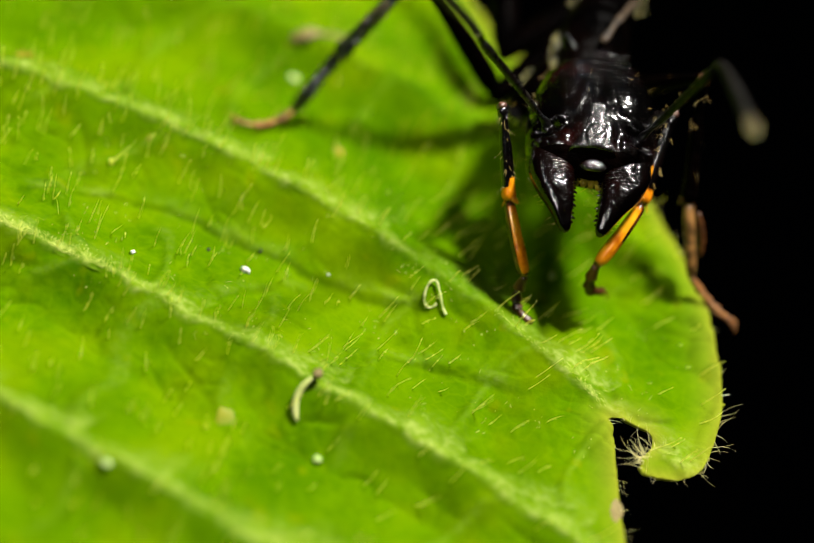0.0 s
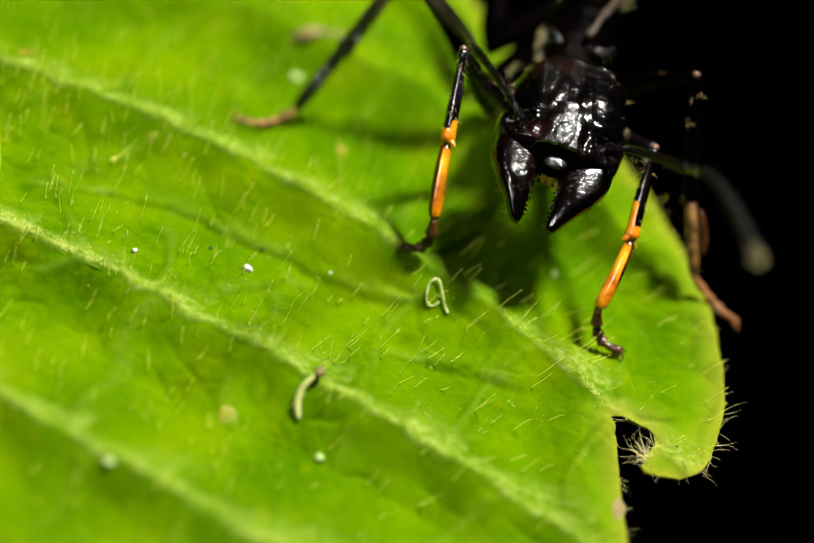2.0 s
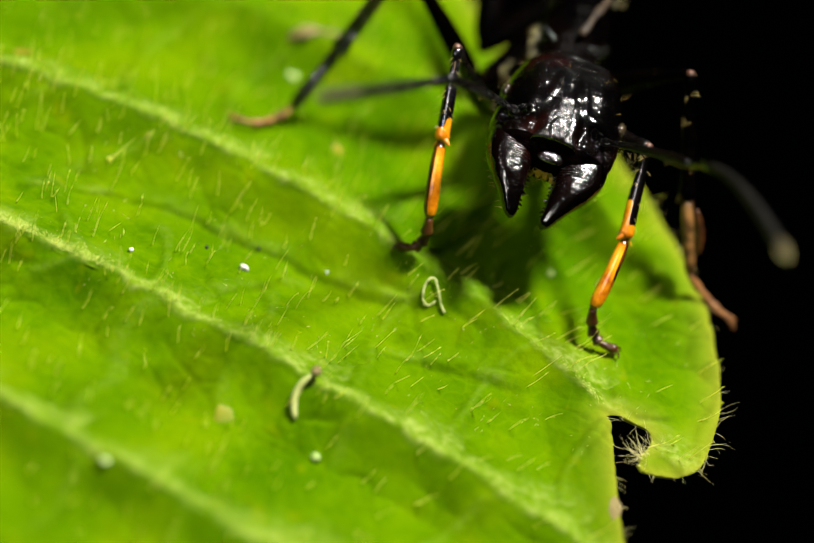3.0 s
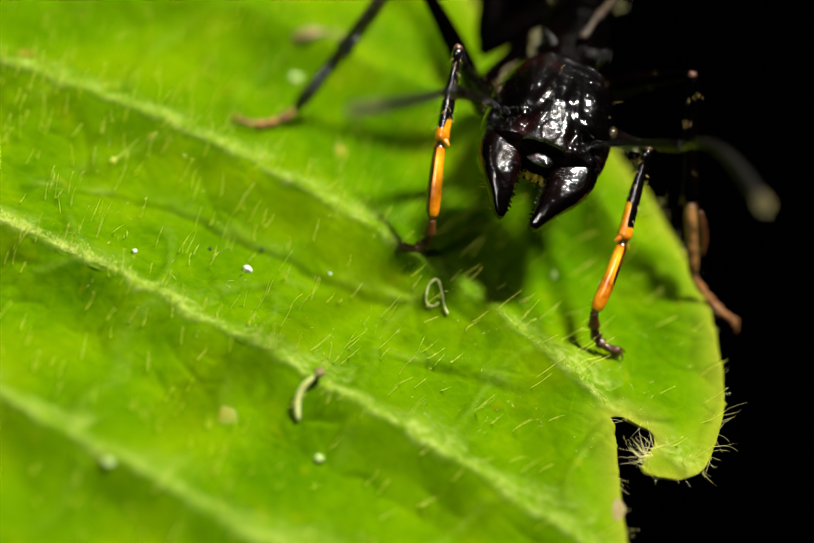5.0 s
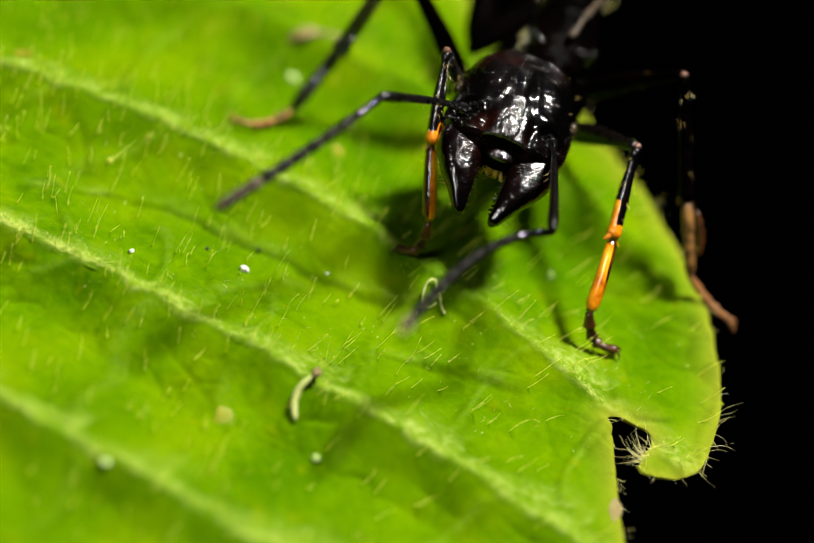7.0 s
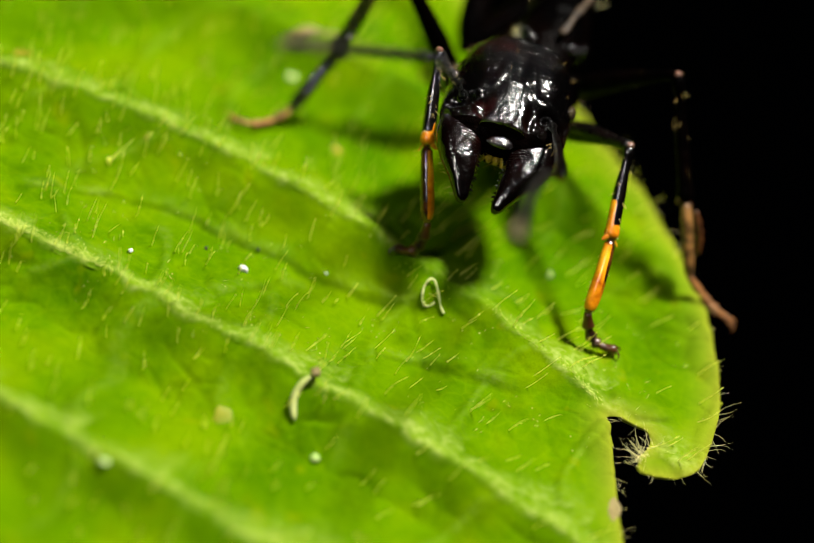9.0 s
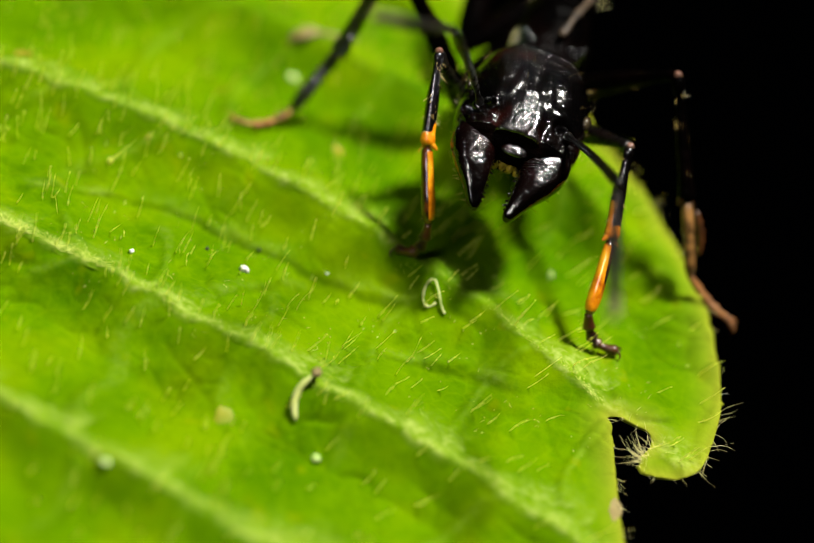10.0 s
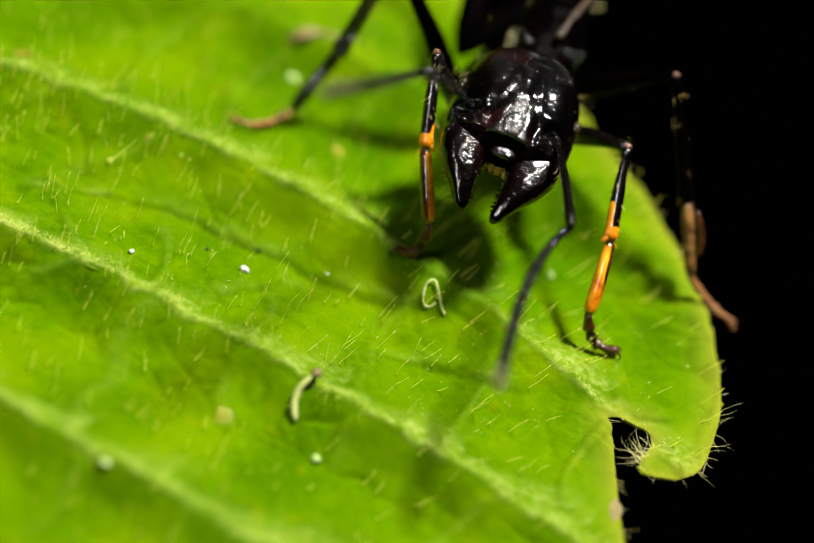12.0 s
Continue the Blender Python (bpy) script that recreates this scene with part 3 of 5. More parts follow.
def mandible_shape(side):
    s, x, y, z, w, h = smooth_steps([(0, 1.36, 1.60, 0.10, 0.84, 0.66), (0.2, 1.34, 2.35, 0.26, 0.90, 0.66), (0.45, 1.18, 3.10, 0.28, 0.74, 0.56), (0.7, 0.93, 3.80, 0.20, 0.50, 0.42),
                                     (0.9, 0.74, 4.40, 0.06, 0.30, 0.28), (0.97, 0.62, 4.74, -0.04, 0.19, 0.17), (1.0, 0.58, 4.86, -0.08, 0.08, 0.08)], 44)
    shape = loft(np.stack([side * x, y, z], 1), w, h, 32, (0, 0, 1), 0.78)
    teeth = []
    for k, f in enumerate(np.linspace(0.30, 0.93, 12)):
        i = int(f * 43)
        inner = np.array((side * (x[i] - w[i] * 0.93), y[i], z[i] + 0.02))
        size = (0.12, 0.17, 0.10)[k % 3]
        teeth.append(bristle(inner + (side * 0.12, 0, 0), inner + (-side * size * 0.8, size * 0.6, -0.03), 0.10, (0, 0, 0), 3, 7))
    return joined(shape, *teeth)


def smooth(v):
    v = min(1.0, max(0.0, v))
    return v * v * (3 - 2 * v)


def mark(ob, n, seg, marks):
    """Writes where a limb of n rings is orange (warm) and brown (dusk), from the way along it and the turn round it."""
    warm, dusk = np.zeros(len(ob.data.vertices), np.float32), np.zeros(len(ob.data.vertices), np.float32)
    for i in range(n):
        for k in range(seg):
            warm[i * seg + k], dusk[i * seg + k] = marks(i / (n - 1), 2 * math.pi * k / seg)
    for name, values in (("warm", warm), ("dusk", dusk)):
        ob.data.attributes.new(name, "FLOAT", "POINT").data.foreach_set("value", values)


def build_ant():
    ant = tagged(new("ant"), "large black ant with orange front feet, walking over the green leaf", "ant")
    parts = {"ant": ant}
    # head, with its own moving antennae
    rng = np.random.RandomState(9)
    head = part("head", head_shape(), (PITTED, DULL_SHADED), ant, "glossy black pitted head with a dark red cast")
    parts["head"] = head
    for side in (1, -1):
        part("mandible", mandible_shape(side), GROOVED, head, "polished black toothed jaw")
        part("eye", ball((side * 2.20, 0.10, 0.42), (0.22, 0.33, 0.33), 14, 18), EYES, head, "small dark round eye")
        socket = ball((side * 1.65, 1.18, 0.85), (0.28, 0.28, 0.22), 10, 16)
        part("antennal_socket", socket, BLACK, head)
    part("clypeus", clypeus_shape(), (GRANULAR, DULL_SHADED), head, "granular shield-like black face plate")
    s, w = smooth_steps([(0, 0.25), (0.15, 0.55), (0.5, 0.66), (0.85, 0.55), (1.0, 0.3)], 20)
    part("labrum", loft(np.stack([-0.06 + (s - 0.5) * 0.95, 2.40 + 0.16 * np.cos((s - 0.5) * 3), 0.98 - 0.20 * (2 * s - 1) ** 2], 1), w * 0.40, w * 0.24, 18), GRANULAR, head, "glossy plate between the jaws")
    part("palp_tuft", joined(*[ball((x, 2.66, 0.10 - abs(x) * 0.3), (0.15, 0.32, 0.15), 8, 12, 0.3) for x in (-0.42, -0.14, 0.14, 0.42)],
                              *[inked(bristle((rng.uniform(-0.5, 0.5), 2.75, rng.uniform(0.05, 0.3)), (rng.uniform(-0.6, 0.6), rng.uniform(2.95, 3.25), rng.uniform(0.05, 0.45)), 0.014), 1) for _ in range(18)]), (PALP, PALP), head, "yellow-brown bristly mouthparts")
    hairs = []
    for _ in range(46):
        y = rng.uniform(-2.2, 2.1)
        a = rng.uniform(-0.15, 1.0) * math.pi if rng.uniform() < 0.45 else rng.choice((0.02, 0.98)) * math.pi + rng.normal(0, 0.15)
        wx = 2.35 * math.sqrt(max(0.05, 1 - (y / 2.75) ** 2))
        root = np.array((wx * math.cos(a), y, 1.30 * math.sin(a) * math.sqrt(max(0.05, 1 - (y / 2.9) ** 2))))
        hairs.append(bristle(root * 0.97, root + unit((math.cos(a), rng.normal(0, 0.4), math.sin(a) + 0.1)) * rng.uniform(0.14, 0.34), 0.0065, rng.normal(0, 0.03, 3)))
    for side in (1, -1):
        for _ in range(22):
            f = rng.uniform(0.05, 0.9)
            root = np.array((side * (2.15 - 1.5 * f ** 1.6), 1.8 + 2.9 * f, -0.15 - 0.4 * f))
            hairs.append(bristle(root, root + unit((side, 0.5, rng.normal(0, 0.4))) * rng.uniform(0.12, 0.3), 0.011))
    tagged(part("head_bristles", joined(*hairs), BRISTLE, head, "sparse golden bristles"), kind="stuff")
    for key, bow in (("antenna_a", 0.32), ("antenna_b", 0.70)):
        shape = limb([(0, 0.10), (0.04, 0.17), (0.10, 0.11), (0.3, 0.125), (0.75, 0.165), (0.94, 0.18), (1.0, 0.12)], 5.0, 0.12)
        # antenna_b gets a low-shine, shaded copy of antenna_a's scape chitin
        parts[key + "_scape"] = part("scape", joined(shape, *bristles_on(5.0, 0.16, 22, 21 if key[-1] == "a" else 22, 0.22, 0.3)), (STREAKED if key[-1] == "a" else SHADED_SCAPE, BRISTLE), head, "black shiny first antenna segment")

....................

• Your objective
Copy out all the data exactly; skip the pictures.

• Exercise solution
0.0 s
2.0 s
3.0 s
5.0 s
7.0 s
9.0 s
10.0 s
12.0 s
Continue the Blender Python (bpy) script that recreates this scene with part 3 of 5. More parts follow.
def mandible_shape(side):
    s, x, y, z, w, h = smooth_steps([(0, 1.36, 1.60, 0.10, 0.84, 0.66), (0.2, 1.34, 2.35, 0.26, 0.90, 0.66), (0.45, 1.18, 3.10, 0.28, 0.74, 0.56), (0.7, 0.93, 3.80, 0.20, 0.50, 0.42),
                                     (0.9, 0.74, 4.40, 0.06, 0.30, 0.28), (0.97, 0.62, 4.74, -0.04, 0.19, 0.17), (1.0, 0.58, 4.86, -0.08, 0.08, 0.08)], 44)
    shape = loft(np.stack([side * x, y, z], 1), w, h, 32, (0, 0, 1), 0.78)
    teeth = []
    for k, f in enumerate(np.linspace(0.30, 0.93, 12)):
        i = int(f * 43)
        inner = np.array((side * (x[i] - w[i] * 0.93), y[i], z[i] + 0.02))
        size = (0.12, 0.17, 0.10)[k % 3]
        teeth.append(bristle(inner + (side * 0.12, 0, 0), inner + (-side * size * 0.8, size * 0.6, -0.03), 0.10, (0, 0, 0), 3, 7))
    return joined(shape, *teeth)


def smooth(v):
    v = min(1.0, max(0.0, v))
    return v * v * (3 - 2 * v)


def mark(ob, n, seg, marks):
    """Writes where a limb of n rings is orange (warm) and brown (dusk), from the way along it and the turn round it."""
    warm, dusk = np.zeros(len(ob.data.vertices), np.float32), np.zeros(len(ob.data.vertices), np.float32)
    for i in range(n):
        for k in range(seg):
            warm[i * seg + k], dusk[i * seg + k] = marks(i / (n - 1), 2 * math.pi * k / seg)
    for name, values in (("warm", warm), ("dusk", dusk)):
        ob.data.attributes.new(name, "FLOAT", "POINT").data.foreach_set("value", values)


def build_ant():
    ant = tagged(new("ant"), "large black ant with orange front feet, walking over the green leaf", "ant")
    parts = {"ant": ant}
    # head, with its own moving antennae
    rng = np.random.RandomState(9)
    head = part("head", head_shape(), (PITTED, DULL_SHADED), ant, "glossy black pitted head with a dark red cast")
    parts["head"] = head
    for side in (1, -1):
        part("mandible", mandible_shape(side), GROOVED, head, "polished black toothed jaw")
        part("eye", ball((side * 2.20, 0.10, 0.42), (0.22, 0.33, 0.33), 14, 18), EYES, head, "small dark round eye")
        socket = ball((side * 1.65, 1.18, 0.85), (0.28, 0.28, 0.22), 10, 16)
        part("antennal_socket", socket, BLACK, head)
    part("clypeus", clypeus_shape(), (GRANULAR, DULL_SHADED), head, "granular shield-like black face plate")
    s, w = smooth_steps([(0, 0.25), (0.15, 0.55), (0.5, 0.66), (0.85, 0.55), (1.0, 0.3)], 20)
    part("labrum", loft(np.stack([-0.06 + (s - 0.5) * 0.95, 2.40 + 0.16 * np.cos((s - 0.5) * 3), 0.98 - 0.20 * (2 * s - 1) ** 2], 1), w * 0.40, w * 0.24, 18), GRANULAR, head, "glossy plate between the jaws")
    part("palp_tuft", joined(*[ball((x, 2.66, 0.10 - abs(x) * 0.3), (0.15, 0.32, 0.15), 8, 12, 0.3) for x in (-0.42, -0.14, 0.14, 0.42)],
                              *[inked(bristle((rng.uniform(-0.5, 0.5), 2.75, rng.uniform(0.05, 0.3)), (rng.uniform(-0.6, 0.6), rng.uniform(2.95, 3.25), rng.uniform(0.05, 0.45)), 0.014), 1) for _ in range(18)]), (PALP, PALP), head, "yellow-brown bristly mouthparts")
    hairs = []
    for _ in range(46):
        y = rng.uniform(-2.2, 2.1)
        a = rng.uniform(-0.15, 1.0) * math.pi if rng.uniform() < 0.45 else rng.choice((0.02, 0.98)) * math.pi + rng.normal(0, 0.15)
        wx = 2.35 * math.sqrt(max(0.05, 1 - (y / 2.75) ** 2))
        root = np.array((wx * math.cos(a), y, 1.30 * math.sin(a) * math.sqrt(max(0.05, 1 - (y / 2.9) ** 2))))
        hairs.append(bristle(root * 0.97, root + unit((math.cos(a), rng.normal(0, 0.4), math.sin(a) + 0.1)) * rng.uniform(0.14, 0.34), 0.0065, rng.normal(0, 0.03, 3)))
    for side in (1, -1):
        for _ in range(22):
            f = rng.uniform(0.05, 0.9)
            root = np.array((side * (2.15 - 1.5 * f ** 1.6), 1.8 + 2.9 * f, -0.15 - 0.4 * f))
            hairs.append(bristle(root, root + unit((side, 0.5, rng.normal(0, 0.4))) * rng.uniform(0.12, 0.3), 0.011))
    tagged(part("head_bristles", joined(*hairs), BRISTLE, head, "sparse golden bristles"), kind="stuff")
    for key, bow in (("antenna_a", 0.32), ("antenna_b", 0.70)):
        shape = limb([(0, 0.10), (0.04, 0.17), (0.10, 0.11), (0.3, 0.125), (0.75, 0.165), (0.94, 0.18), (1.0, 0.12)], 5.0, 0.12)
        # antenna_b gets a low-shine, shaded copy of antenna_a's scape chitin
        parts[key + "_scape"] = part("scape", joined(shape, *bristles_on(5.0, 0.16, 22, 21 if key[-1] == "a" else 22, 0.22, 0.3)), (STREAKED if key[-1] == "a" else SHADED_SCAPE, BRISTLE), head, "black shiny first antenna segment")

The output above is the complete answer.